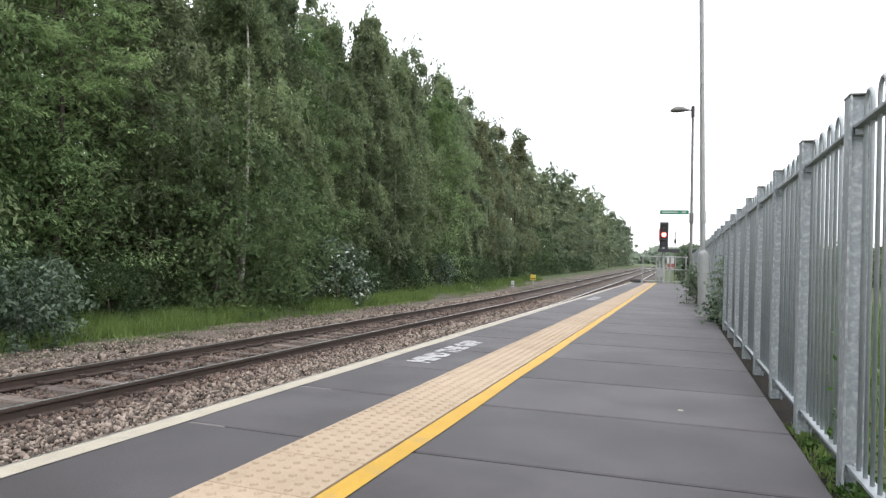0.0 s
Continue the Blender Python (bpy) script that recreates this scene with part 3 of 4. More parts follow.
def curtain_points(height, radius, sprays, per, r, low=0.06, hang=1.0):
    """Leaf places on strands that hang from arching boughs, as on a weeping birch."""
    out, ways = [], []
    boughs = max(16, sprays // 15)
    for b in range(boughs):
        u = low + (0.99 - low) * ((b + r.uniform(0, 1)) / boughs) ** 0.85
        v = (u - low) / (1 - low)
        belly = radius * (0.55 + 0.45 * math.sin(math.pi * min(1.0, v * 0.8 + 0.15))) * (1.0 - 0.74 * max(0, v - 0.5) / 0.5)
        a0 = b * 2.4 + r.uniform(-0.6, 0.6)
        d = np.array([math.cos(a0), math.sin(a0), 0.0])
        side = np.array([-d[1], d[0], 0.0])
        reach = max(0.25, belly * r.uniform(0.65, 1.12))
        rise, sag = reach * r.uniform(0.3, 0.75), reach * r.uniform(0.5, 1.0)
        spread = 0.16 + 0.15 * reach
        for _ in range(sprays // boughs):
            q = r.uniform(0.15, 1) ** 0.65
            start = d * reach * q + np.array([0, 0, height * u + rise * q - sag * q * q]) + side * r.normal() * spread
            length = hang * r.uniform(0.3, 1.0) * (0.45 + 0.5 * reach / radius)
            t = r.uniform(0, 1, (per, 1)) ** 0.9
            drift = d * r.uniform(0.05, 0.4) + side * r.normal() * 0.15
            p = start + (drift * t - np.array([0, 0, 1.0]) * t) * length + r.normal(size=(per, 3)) * np.array([0.075, 0.075, 0.06]) * (1.2 - 0.5 * t)
            out.append(p)
            ways.append(np.broadcast_to(drift * 1.6 - np.array([0, 0, 1.0]), (per, 3)) + r.normal(size=(per, 3)) * 0.35)
    # whippy leaders at the top
    for _ in range(max(6, sprays // 30)):
        a, u = r.uniform(0, 2 * math.pi), r.uniform(0.9, 1.06)
        way = np.array([math.cos(a) * 0.5, math.sin(a) * 0.5, -0.75]) * r.uniform(0.4, 1.0)
        t = r.uniform(0, 1, (per // 2, 1))
        out.append(np.array([0.25 * math.cos(a), 0.25 * math.sin(a), height * u]) + way * t + r.normal(size=(per // 2, 3)) * 0.05)
        ways.append(np.broadcast_to(way, (per // 2, 3)))
    return np.concatenate(out), np.concatenate(ways)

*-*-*

Extract from the data every line where "that" shows up.

Continue the Blender Python (bpy) script that recreates this scene with part 3 of 4. More parts follow.
    """Leaf places on strands that hang from arching boughs, as on a weeping birch."""